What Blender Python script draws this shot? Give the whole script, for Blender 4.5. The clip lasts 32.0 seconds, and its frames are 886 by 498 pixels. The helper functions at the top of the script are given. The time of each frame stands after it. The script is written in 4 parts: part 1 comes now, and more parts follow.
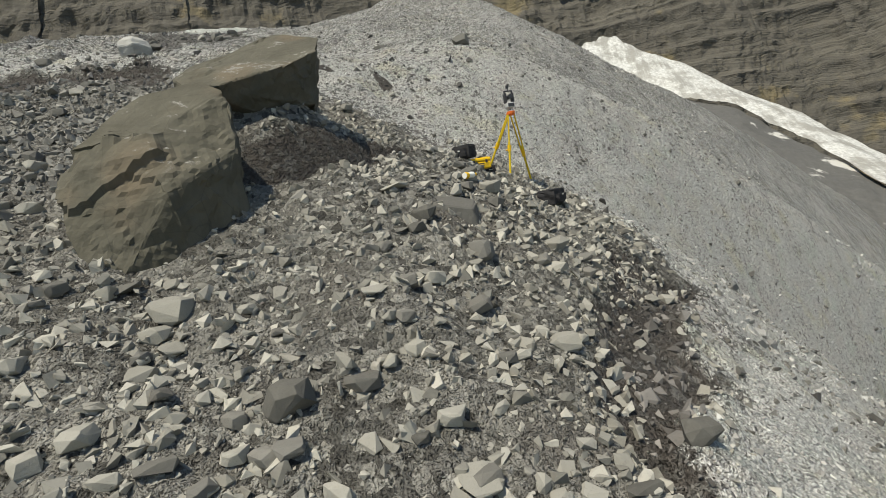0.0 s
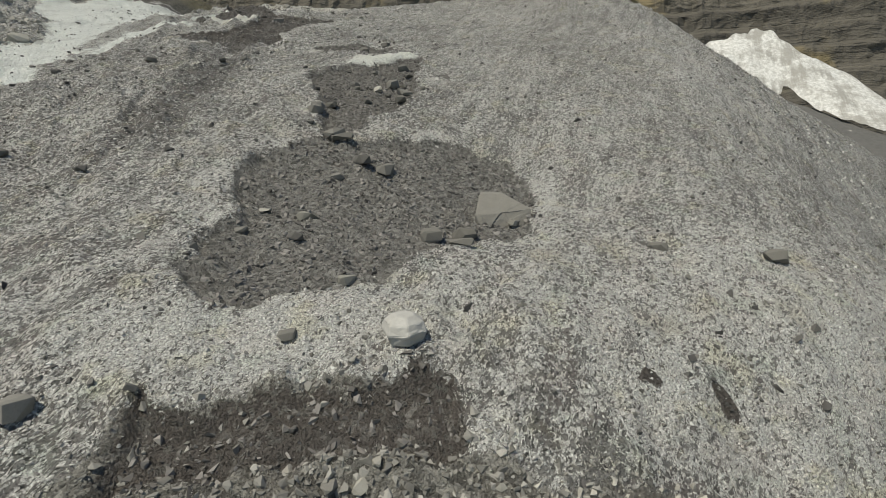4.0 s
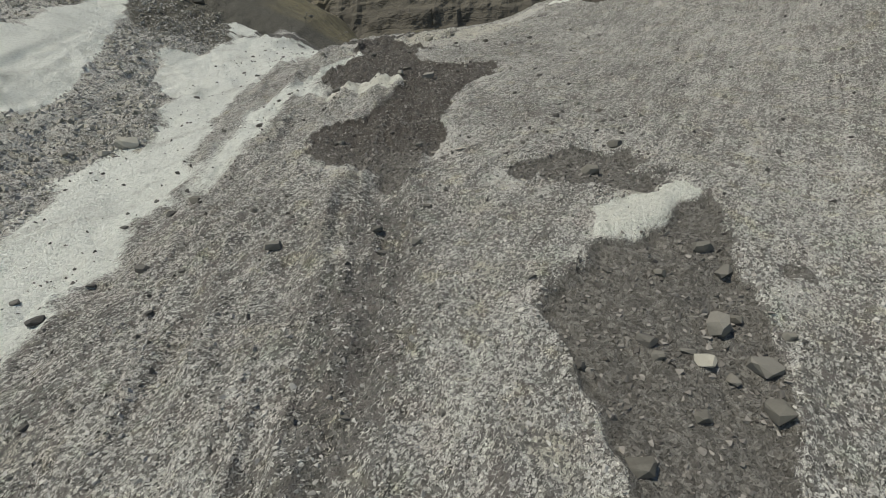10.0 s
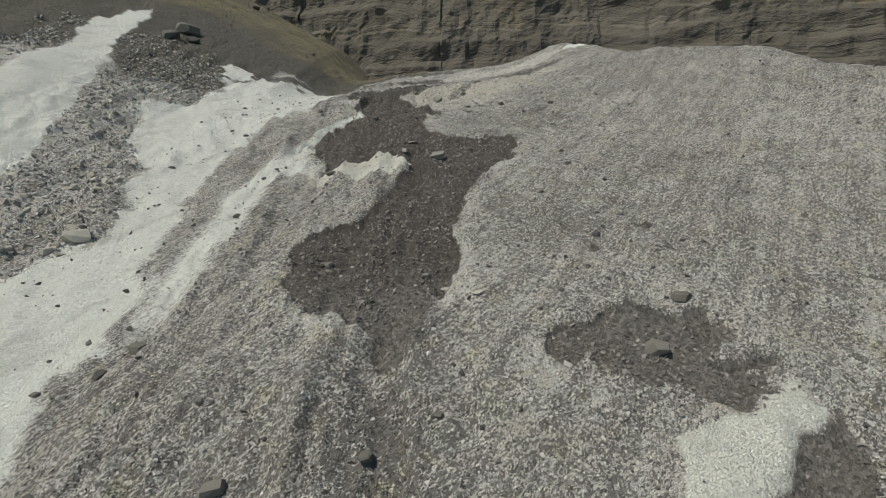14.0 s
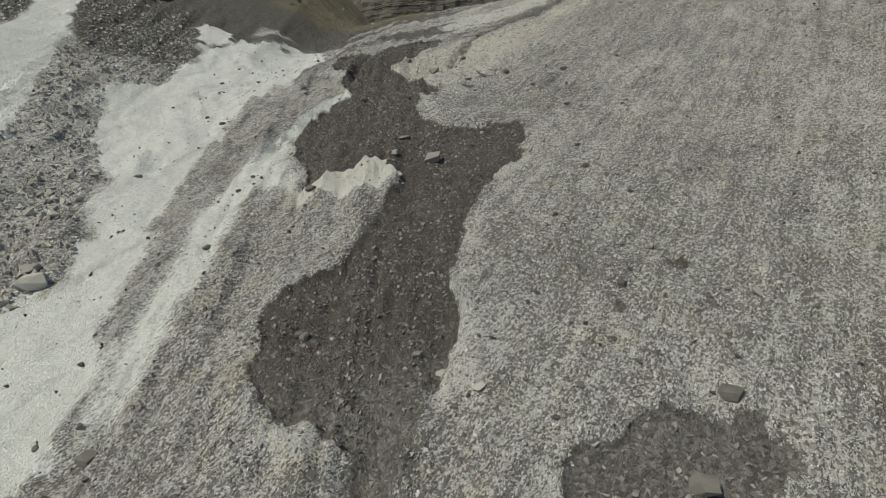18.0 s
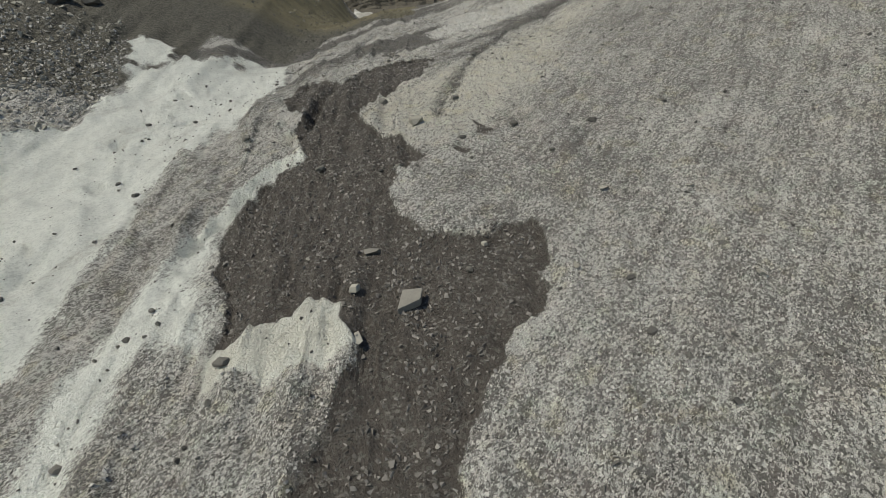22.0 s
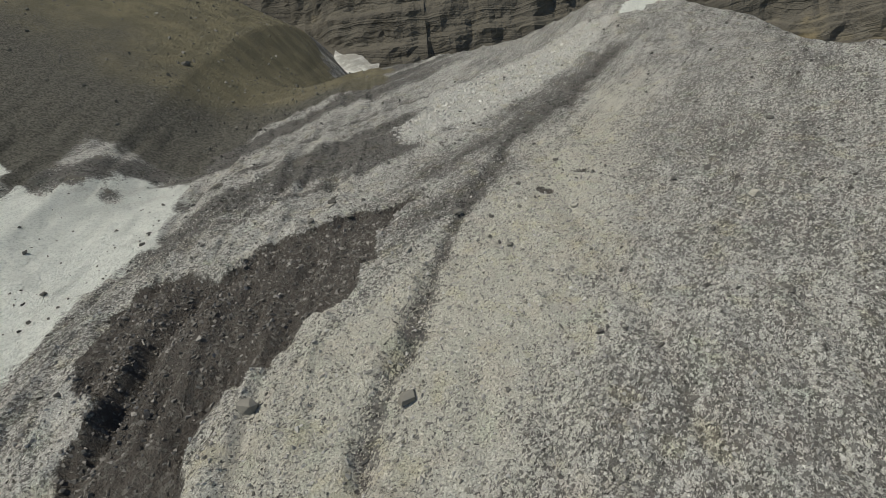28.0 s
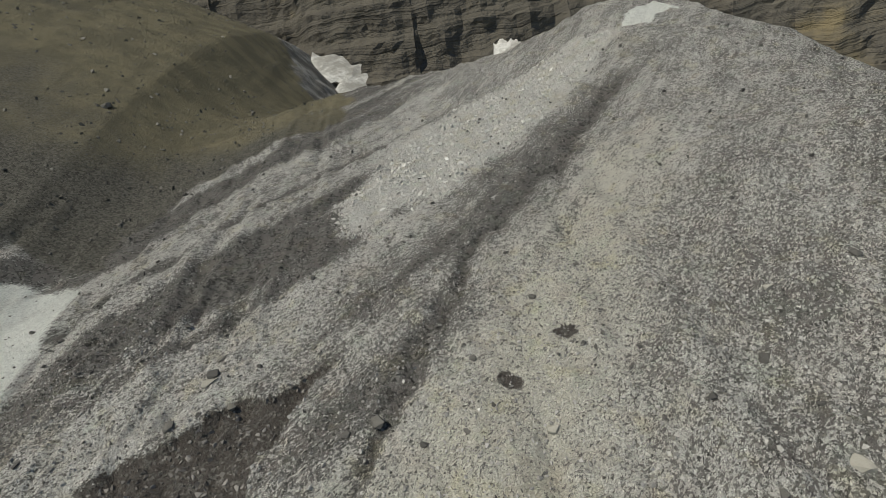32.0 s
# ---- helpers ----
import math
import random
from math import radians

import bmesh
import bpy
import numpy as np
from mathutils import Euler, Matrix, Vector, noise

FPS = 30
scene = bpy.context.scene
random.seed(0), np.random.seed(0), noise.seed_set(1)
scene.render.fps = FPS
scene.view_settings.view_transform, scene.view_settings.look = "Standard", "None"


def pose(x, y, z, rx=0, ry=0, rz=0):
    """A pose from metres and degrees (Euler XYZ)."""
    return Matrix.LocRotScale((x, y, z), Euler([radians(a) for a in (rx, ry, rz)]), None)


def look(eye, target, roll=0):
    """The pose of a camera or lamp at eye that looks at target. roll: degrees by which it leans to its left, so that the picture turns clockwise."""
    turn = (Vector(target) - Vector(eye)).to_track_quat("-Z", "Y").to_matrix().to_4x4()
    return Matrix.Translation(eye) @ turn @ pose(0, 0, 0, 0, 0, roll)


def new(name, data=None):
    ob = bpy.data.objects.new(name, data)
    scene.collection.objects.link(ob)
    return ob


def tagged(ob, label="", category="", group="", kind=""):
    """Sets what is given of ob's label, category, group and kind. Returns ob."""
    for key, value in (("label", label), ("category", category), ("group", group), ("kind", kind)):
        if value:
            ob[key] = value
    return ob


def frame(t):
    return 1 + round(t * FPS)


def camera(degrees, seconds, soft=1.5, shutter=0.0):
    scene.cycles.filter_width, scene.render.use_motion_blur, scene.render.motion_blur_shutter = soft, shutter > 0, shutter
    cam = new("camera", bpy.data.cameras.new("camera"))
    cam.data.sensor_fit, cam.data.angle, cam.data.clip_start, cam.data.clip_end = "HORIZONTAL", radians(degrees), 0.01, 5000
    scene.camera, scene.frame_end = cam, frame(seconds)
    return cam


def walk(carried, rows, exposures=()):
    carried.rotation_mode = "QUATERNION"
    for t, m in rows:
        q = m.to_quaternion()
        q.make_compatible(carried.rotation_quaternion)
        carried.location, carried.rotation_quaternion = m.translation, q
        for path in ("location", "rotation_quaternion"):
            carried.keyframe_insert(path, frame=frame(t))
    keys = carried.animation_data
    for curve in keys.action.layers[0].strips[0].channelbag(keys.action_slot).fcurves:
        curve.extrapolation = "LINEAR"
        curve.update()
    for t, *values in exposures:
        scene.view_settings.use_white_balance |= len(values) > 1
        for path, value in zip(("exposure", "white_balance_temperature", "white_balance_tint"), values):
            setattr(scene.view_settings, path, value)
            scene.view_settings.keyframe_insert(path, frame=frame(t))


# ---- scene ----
cam = camera(83.3, 32.0, soft=0.85)
PATH = [
    (0, (2.556, -2.888, -16.635), (1.562, 0.972, -16.971), -9.96),
    (0.5, (2.413, -1.744, -15.423), (1.319, 2.089, -15.759), -8.34),
    (1, (2.151, -0.871, -14.154), (1.142, 2.984, -14.511), -5.93),
    (1.5, (1.569, -0.270, -12.838), (0.564, 3.583, -13.212), -3.42),
    (2, (0.447, 0.250, -11.491), (-0.809, 4.032, -11.836), 1.12),
    (2.5, (-0.823, 0.866, -10.802), (-2.253, 4.594, -11.053), -1.85),
    (3, (-1.915, 1.016, -9.606), (-3.198, 4.761, -10.180), -3.66),
    (3.5, (-3.065, 1.053, -8.468), (-4.340, 4.787, -9.120), -2.27),
    (4, (-4.252, 0.860, -7.141), (-5.756, 4.503, -7.824), -0.86),
    (4.5, (-5.384, 0.562, -5.714), (-7.048, 4.125, -6.444), 0.76),
    (6.5, (-10.217, 4.514, -3.206), (-12.314, 7.805, -4.084), -1.20),
    (7, (-11.323, 5.472, -2.027), (-13.504, 8.699, -2.936), 0.69),
    (7.5, (-12.446, 6.565, -0.756), (-14.690, 9.771, -1.587), -0.98),
    (8, (-13.613, 7.740, 0.149), (-15.962, 10.843, -0.776), 0.12),
    (8.5, (-14.533, 8.934, 1.075), (-16.867, 12.013, 0.037), -0.10),
    (9, (-15.484, 10.156, 1.990), (-17.825, 13.251, 1.020), -0.17),
    (9.5, (-16.451, 11.684, 2.673), (-18.756, 14.838, 1.810), -1.10),
    (10, (-17.295, 12.906, 3.316), (-19.569, 16.081, 2.451), -3.69),
    (10.5, (-18.177, 13.850, 4.059), (-20.524, 17.002, 3.312), -1.66),
    (11, (-18.919, 14.817, 4.581), (-21.275, 17.969, 3.861), -1.13),
    (11.5, (-19.577, 15.784, 5.120), (-21.889, 18.964, 4.387), -1.89),
    (12, (-20.097, 16.528, 5.736), (-22.402, 19.709, 4.981), -1.95),
    (12.5, (-20.566, 17.173, 6.376), (-22.869, 20.360, 5.639), -2.41),
    (13, (-21.008, 17.781, 6.967), (-23.317, 20.955, 6.197), -1.49),
    (13.5, (-21.348, 18.196, 7.604), (-23.650, 21.411, 7.004), -1.30),
    (14, (-21.585, 18.602, 8.199), (-23.875, 21.803, 7.486), -2.30),
    (14.5, (-21.779, 18.901, 8.691), (-24.075, 22.081, 7.908), -1.85),
    (16.5, (-22.273, 20.932, 10.730), (-24.567, 24.013, 9.612), -4.67),
    (17, (-22.670, 21.631, 11.222), (-24.996, 24.648, 10.003), -5.29),
    (17.5, (-23.207, 22.590, 11.727), (-25.540, 25.587, 10.474), -3.83),
    (18, (-23.710, 23.550, 12.529), (-26.040, 26.555, 11.287), -5.42),
    (18.5, (-24.347, 24.525, 13.217), (-26.700, 27.522, 12.000), -5.57),
    (19, (-25.016, 25.695, 13.700), (-27.366, 28.666, 12.414), -5.04),
    (19.5, (-25.722, 26.827, 14.359), (-28.055, 29.801, 13.051), -5.40),
    (20, (-26.519, 28.098, 15.084), (-28.874, 31.049, 13.764), -5.48),
    (20.5, (-27.360, 29.707, 15.700), (-29.695, 32.658, 14.344), -4.94),
    (21, (-28.269, 31.437, 16.106), (-30.534, 34.440, 14.743), -5.75),
    (21.5, (-29.271, 32.772, 16.913), (-31.580, 35.732, 15.532), -6.27),
    (22, (-30.343, 34.337, 17.272), (-32.627, 37.297, 15.851), -6.46),
    (22.5, (-31.713, 36.033, 17.698), (-34.012, 38.971, 16.256), -8.04),
    (23, (-32.817, 37.526, 18.292), (-35.110, 40.444, 16.800), -7.67),
    (23.5, (-33.991, 39.014, 18.991), (-36.340, 41.927, 17.578), -8.15),
    (24, (-34.945, 40.685, 19.487), (-37.273, 43.618, 18.080), -11.83),
    (24.5, (-35.824, 42.483, 19.917), (-38.176, 45.366, 18.448), -9.66),
    (25, (-36.742, 44.268, 20.578), (-39.130, 47.162, 19.191), -8.45),
    (25.5, (-37.473, 46.089, 21.203), (-39.878, 48.969, 19.816), -6.83),
    (26, (-38.160, 47.936, 21.852), (-40.540, 50.836, 20.466), -7.15),
    (26.5, (-38.800, 49.602, 22.584), (-41.183, 52.530, 21.262), -7.62),
    (28.5, (-41.881, 56.436, 24.077), (-44.215, 59.405, 22.760), -8.20),
    (29, (-42.384, 58.094, 24.598), (-44.722, 61.048, 23.254), -8.72),
    (29.5, (-42.924, 59.598, 25.151), (-45.280, 62.551, 23.838), -8.81),
    (30, (-43.307, 60.986, 25.729), (-45.682, 63.902, 24.368), -9.26),
    (30.5, (-43.633, 62.269, 26.234), (-46.003, 65.175, 24.841), -9.69),
    (31, (-43.896, 63.557, 26.787), (-46.264, 66.453, 25.373), -10.13),
    (31.5, (-44.142, 64.687, 27.316), (-46.519, 67.560, 25.870), -10.64),
    (32, (-44.329, 65.734, 27.895), (-46.717, 68.591, 26.433), -10.72),
]
EXPOSURES = [(0, 0.40, 7150, 6), (4, 0.16, 7150, 6), (9, 0.13, 7150, 6), (20, 0.05, 7150, 6), (26, 0.04, 7150, 6), (32, -0.05, 7150, 6)]
walk(cam, [(t, look(eye, target, roll)) for t, eye, target, roll in PATH], EXPOSURES)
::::
Aim:
Using the listing above, gather each line that holds the string "None" and copy it.

Finished answer:
scene.view_settings.view_transform, scene.view_settings.look = "Standard", "None"
    return Matrix.LocRotScale((x, y, z), Euler([radians(a) for a in (rx, ry, rz)]), None)
def new(name, data=None):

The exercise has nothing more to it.